-- BEGIN --

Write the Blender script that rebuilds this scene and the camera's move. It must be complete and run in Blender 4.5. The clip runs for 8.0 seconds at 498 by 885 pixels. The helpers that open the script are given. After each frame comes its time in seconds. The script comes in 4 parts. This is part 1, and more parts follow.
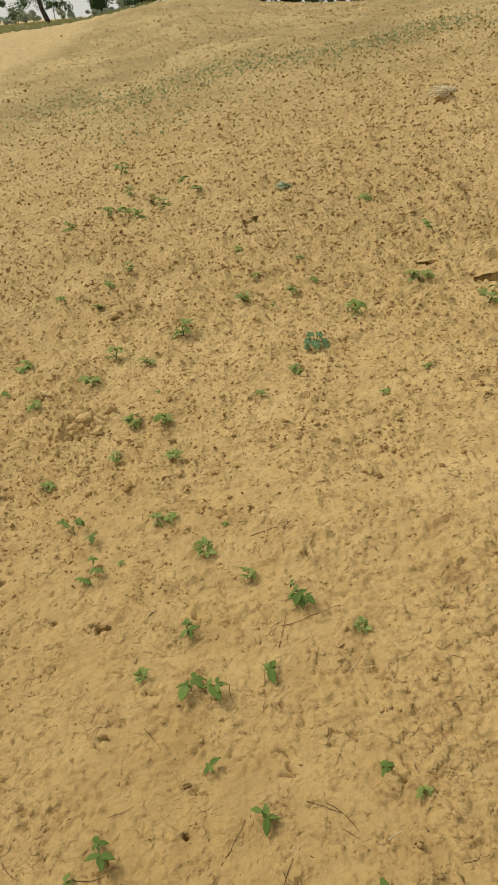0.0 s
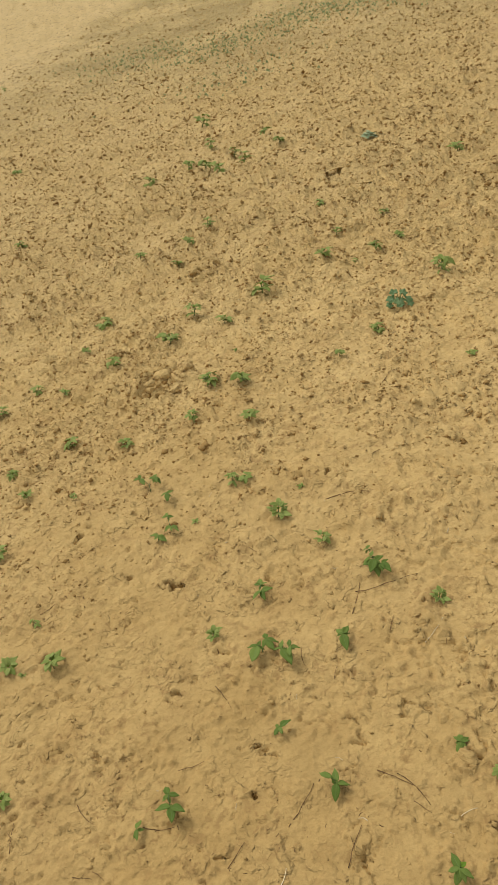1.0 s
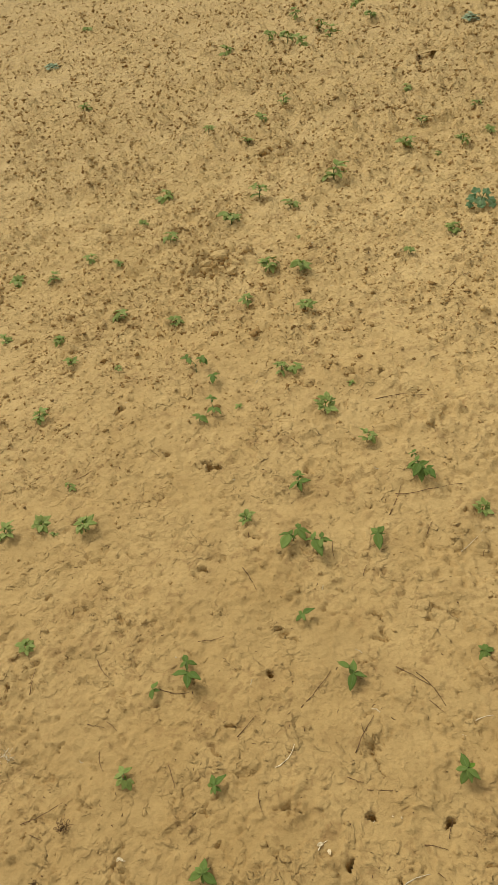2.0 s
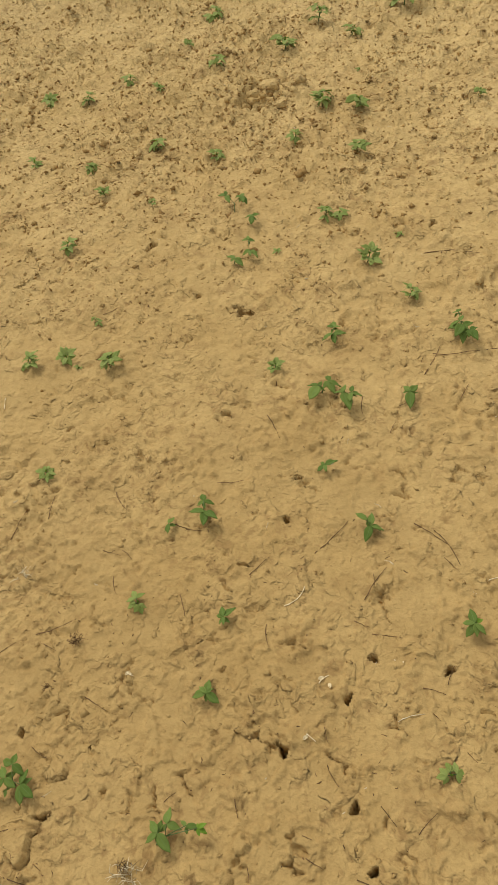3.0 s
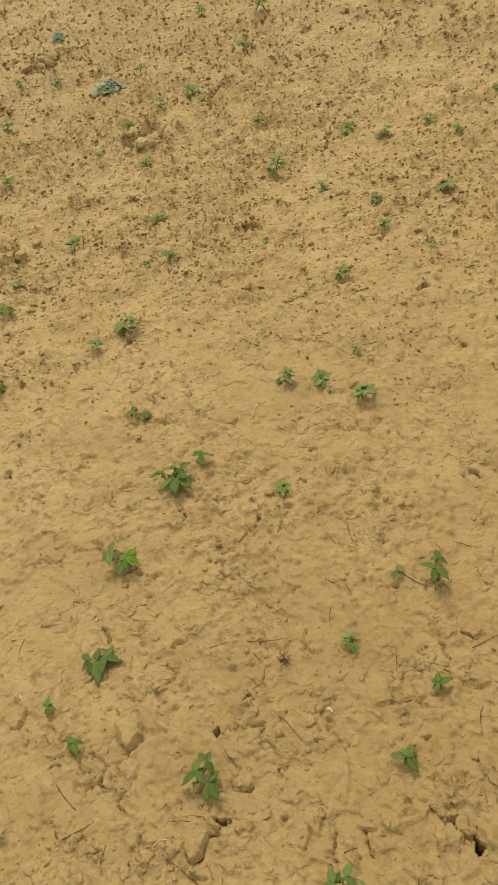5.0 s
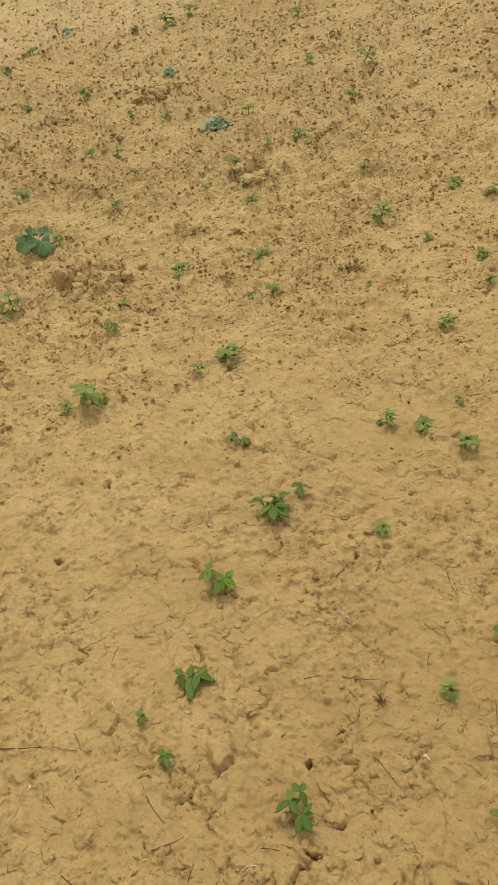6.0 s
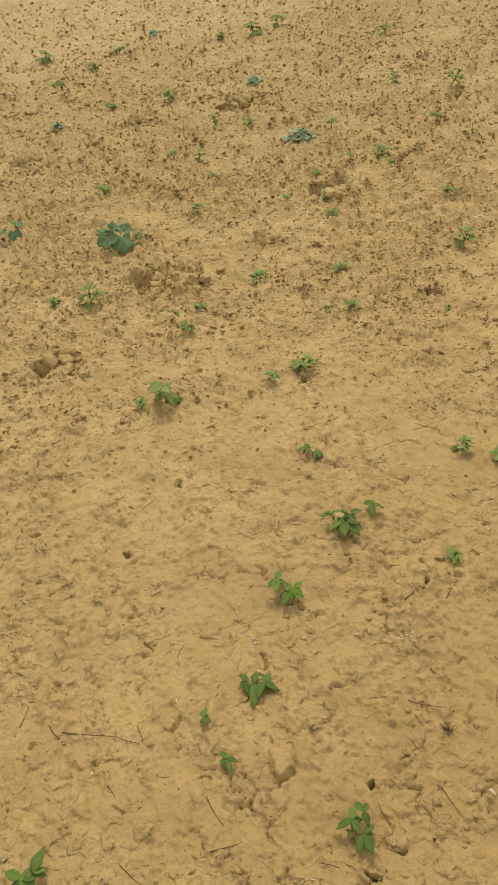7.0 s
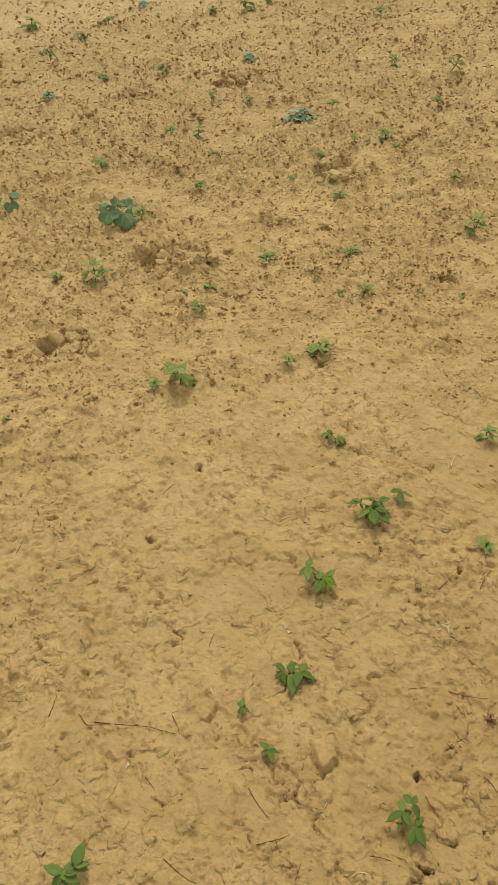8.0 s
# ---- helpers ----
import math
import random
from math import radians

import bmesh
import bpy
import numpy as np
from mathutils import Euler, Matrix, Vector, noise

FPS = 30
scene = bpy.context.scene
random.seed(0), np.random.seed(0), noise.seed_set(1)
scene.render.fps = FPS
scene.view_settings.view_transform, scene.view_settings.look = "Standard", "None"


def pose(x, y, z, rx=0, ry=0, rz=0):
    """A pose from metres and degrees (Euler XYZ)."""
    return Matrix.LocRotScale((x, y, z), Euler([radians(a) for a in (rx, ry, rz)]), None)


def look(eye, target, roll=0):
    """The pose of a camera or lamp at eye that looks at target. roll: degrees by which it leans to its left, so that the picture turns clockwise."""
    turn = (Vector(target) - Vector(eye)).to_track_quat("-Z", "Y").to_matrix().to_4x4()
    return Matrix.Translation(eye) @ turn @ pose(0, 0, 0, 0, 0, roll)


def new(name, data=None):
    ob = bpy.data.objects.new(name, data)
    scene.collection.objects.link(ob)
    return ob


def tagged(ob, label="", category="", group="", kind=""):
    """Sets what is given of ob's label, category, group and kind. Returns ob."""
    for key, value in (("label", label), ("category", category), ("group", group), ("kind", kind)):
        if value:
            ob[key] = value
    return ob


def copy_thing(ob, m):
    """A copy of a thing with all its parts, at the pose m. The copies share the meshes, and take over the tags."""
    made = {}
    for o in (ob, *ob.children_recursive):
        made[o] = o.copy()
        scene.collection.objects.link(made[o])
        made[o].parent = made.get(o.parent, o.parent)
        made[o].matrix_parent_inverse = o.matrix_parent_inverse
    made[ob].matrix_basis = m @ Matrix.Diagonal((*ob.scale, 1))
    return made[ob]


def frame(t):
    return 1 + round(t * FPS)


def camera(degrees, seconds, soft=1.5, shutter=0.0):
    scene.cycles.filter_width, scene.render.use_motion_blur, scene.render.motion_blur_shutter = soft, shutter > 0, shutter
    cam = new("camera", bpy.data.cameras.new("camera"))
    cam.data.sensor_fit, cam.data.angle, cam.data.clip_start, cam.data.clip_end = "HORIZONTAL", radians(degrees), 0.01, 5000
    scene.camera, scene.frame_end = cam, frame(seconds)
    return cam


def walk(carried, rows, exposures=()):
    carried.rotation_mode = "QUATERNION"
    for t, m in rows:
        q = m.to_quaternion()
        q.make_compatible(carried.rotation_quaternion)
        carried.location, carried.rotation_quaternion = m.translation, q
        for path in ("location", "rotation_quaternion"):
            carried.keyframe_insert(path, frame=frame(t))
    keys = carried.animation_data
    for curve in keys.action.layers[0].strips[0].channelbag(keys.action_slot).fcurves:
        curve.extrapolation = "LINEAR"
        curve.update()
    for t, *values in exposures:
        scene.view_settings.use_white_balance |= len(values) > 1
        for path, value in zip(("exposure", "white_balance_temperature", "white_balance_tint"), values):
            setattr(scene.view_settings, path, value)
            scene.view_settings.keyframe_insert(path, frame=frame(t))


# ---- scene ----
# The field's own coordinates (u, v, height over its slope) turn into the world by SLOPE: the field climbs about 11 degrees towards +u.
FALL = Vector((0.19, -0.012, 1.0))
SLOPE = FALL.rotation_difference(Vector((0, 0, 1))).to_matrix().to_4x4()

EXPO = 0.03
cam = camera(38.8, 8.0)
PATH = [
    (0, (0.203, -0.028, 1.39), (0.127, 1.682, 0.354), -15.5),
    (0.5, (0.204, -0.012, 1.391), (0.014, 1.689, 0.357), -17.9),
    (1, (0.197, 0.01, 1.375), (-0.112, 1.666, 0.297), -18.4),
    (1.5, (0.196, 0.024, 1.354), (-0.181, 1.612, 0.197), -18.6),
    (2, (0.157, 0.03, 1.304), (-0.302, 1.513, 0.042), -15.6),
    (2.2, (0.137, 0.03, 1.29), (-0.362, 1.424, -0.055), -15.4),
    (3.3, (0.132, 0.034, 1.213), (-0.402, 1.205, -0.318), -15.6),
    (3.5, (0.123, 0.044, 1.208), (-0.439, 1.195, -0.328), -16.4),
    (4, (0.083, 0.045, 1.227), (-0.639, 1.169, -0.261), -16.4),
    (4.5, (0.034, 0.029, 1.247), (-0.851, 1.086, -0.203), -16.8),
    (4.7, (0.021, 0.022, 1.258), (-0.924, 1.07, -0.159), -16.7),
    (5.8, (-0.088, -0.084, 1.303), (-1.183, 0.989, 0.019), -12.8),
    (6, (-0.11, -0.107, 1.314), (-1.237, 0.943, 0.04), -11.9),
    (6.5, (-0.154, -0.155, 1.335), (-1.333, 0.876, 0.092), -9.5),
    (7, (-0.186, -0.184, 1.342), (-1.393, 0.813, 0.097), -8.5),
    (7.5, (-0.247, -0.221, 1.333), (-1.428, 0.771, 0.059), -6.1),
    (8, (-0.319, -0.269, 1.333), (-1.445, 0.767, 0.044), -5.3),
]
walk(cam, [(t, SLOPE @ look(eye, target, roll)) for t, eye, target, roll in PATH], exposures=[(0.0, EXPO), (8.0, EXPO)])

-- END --

◆ REQUIREMENT
Print the full listing exactly, dropping the pictures.

◆ COMPLETED TASK
Write the Blender script that rebuilds this scene and the camera's move. It must be complete and run in Blender 4.5. The clip runs for 8.0 seconds at 498 by 885 pixels. The helpers that open the script are given. After each frame comes its time in seconds. The script comes in 4 parts. This is part 1, and more parts follow.
0.0 s
1.0 s
2.0 s
3.0 s
5.0 s
6.0 s
7.0 s
8.0 s
# ---- helpers ----
import math
import random
from math import radians

import bmesh
import bpy
import numpy as np
from mathutils import Euler, Matrix, Vector, noise

FPS = 30
scene = bpy.context.scene
random.seed(0), np.random.seed(0), noise.seed_set(1)
scene.render.fps = FPS
scene.view_settings.view_transform, scene.view_settings.look = "Standard", "None"


def pose(x, y, z, rx=0, ry=0, rz=0):
    """A pose from metres and degrees (Euler XYZ)."""
    return Matrix.LocRotScale((x, y, z), Euler([radians(a) for a in (rx, ry, rz)]), None)


def look(eye, target, roll=0):
    """The pose of a camera or lamp at eye that looks at target. roll: degrees by which it leans to its left, so that the picture turns clockwise."""
    turn = (Vector(target) - Vector(eye)).to_track_quat("-Z", "Y").to_matrix().to_4x4()
    return Matrix.Translation(eye) @ turn @ pose(0, 0, 0, 0, 0, roll)


def new(name, data=None):
    ob = bpy.data.objects.new(name, data)
    scene.collection.objects.link(ob)
    return ob


def tagged(ob, label="", category="", group="", kind=""):
    """Sets what is given of ob's label, category, group and kind. Returns ob."""
    for key, value in (("label", label), ("category", category), ("group", group), ("kind", kind)):
        if value:
            ob[key] = value
    return ob


def copy_thing(ob, m):
    """A copy of a thing with all its parts, at the pose m. The copies share the meshes, and take over the tags."""
    made = {}
    for o in (ob, *ob.children_recursive):
        made[o] = o.copy()
        scene.collection.objects.link(made[o])
        made[o].parent = made.get(o.parent, o.parent)
        made[o].matrix_parent_inverse = o.matrix_parent_inverse
    made[ob].matrix_basis = m @ Matrix.Diagonal((*ob.scale, 1))
    return made[ob]


def frame(t):
    return 1 + round(t * FPS)


def camera(degrees, seconds, soft=1.5, shutter=0.0):
    scene.cycles.filter_width, scene.render.use_motion_blur, scene.render.motion_blur_shutter = soft, shutter > 0, shutter
    cam = new("camera", bpy.data.cameras.new("camera"))
    cam.data.sensor_fit, cam.data.angle, cam.data.clip_start, cam.data.clip_end = "HORIZONTAL", radians(degrees), 0.01, 5000
    scene.camera, scene.frame_end = cam, frame(seconds)
    return cam


def walk(carried, rows, exposures=()):
    carried.rotation_mode = "QUATERNION"
    for t, m in rows:
        q = m.to_quaternion()
        q.make_compatible(carried.rotation_quaternion)
        carried.location, carried.rotation_quaternion = m.translation, q
        for path in ("location", "rotation_quaternion"):
            carried.keyframe_insert(path, frame=frame(t))
    keys = carried.animation_data
    for curve in keys.action.layers[0].strips[0].channelbag(keys.action_slot).fcurves:
        curve.extrapolation = "LINEAR"
        curve.update()
    for t, *values in exposures:
        scene.view_settings.use_white_balance |= len(values) > 1
        for path, value in zip(("exposure", "white_balance_temperature", "white_balance_tint"), values):
            setattr(scene.view_settings, path, value)
            scene.view_settings.keyframe_insert(path, frame=frame(t))


# ---- scene ----
# The field's own coordinates (u, v, height over its slope) turn into the world by SLOPE: the field climbs about 11 degrees towards +u.
FALL = Vector((0.19, -0.012, 1.0))
SLOPE = FALL.rotation_difference(Vector((0, 0, 1))).to_matrix().to_4x4()

EXPO = 0.03
cam = camera(38.8, 8.0)
PATH = [
    (0, (0.203, -0.028, 1.39), (0.127, 1.682, 0.354), -15.5),
    (0.5, (0.204, -0.012, 1.391), (0.014, 1.689, 0.357), -17.9),
    (1, (0.197, 0.01, 1.375), (-0.112, 1.666, 0.297), -18.4),
    (1.5, (0.196, 0.024, 1.354), (-0.181, 1.612, 0.197), -18.6),
    (2, (0.157, 0.03, 1.304), (-0.302, 1.513, 0.042), -15.6),
    (2.2, (0.137, 0.03, 1.29), (-0.362, 1.424, -0.055), -15.4),
    (3.3, (0.132, 0.034, 1.213), (-0.402, 1.205, -0.318), -15.6),
    (3.5, (0.123, 0.044, 1.208), (-0.439, 1.195, -0.328), -16.4),
    (4, (0.083, 0.045, 1.227), (-0.639, 1.169, -0.261), -16.4),
    (4.5, (0.034, 0.029, 1.247), (-0.851, 1.086, -0.203), -16.8),
    (4.7, (0.021, 0.022, 1.258), (-0.924, 1.07, -0.159), -16.7),
    (5.8, (-0.088, -0.084, 1.303), (-1.183, 0.989, 0.019), -12.8),
    (6, (-0.11, -0.107, 1.314), (-1.237, 0.943, 0.04), -11.9),
    (6.5, (-0.154, -0.155, 1.335), (-1.333, 0.876, 0.092), -9.5),
    (7, (-0.186, -0.184, 1.342), (-1.393, 0.813, 0.097), -8.5),
    (7.5, (-0.247, -0.221, 1.333), (-1.428, 0.771, 0.059), -6.1),
    (8, (-0.319, -0.269, 1.333), (-1.445, 0.767, 0.044), -5.3),
]
walk(cam, [(t, SLOPE @ look(eye, target, roll)) for t, eye, target, roll in PATH], exposures=[(0.0, EXPO), (8.0, EXPO)])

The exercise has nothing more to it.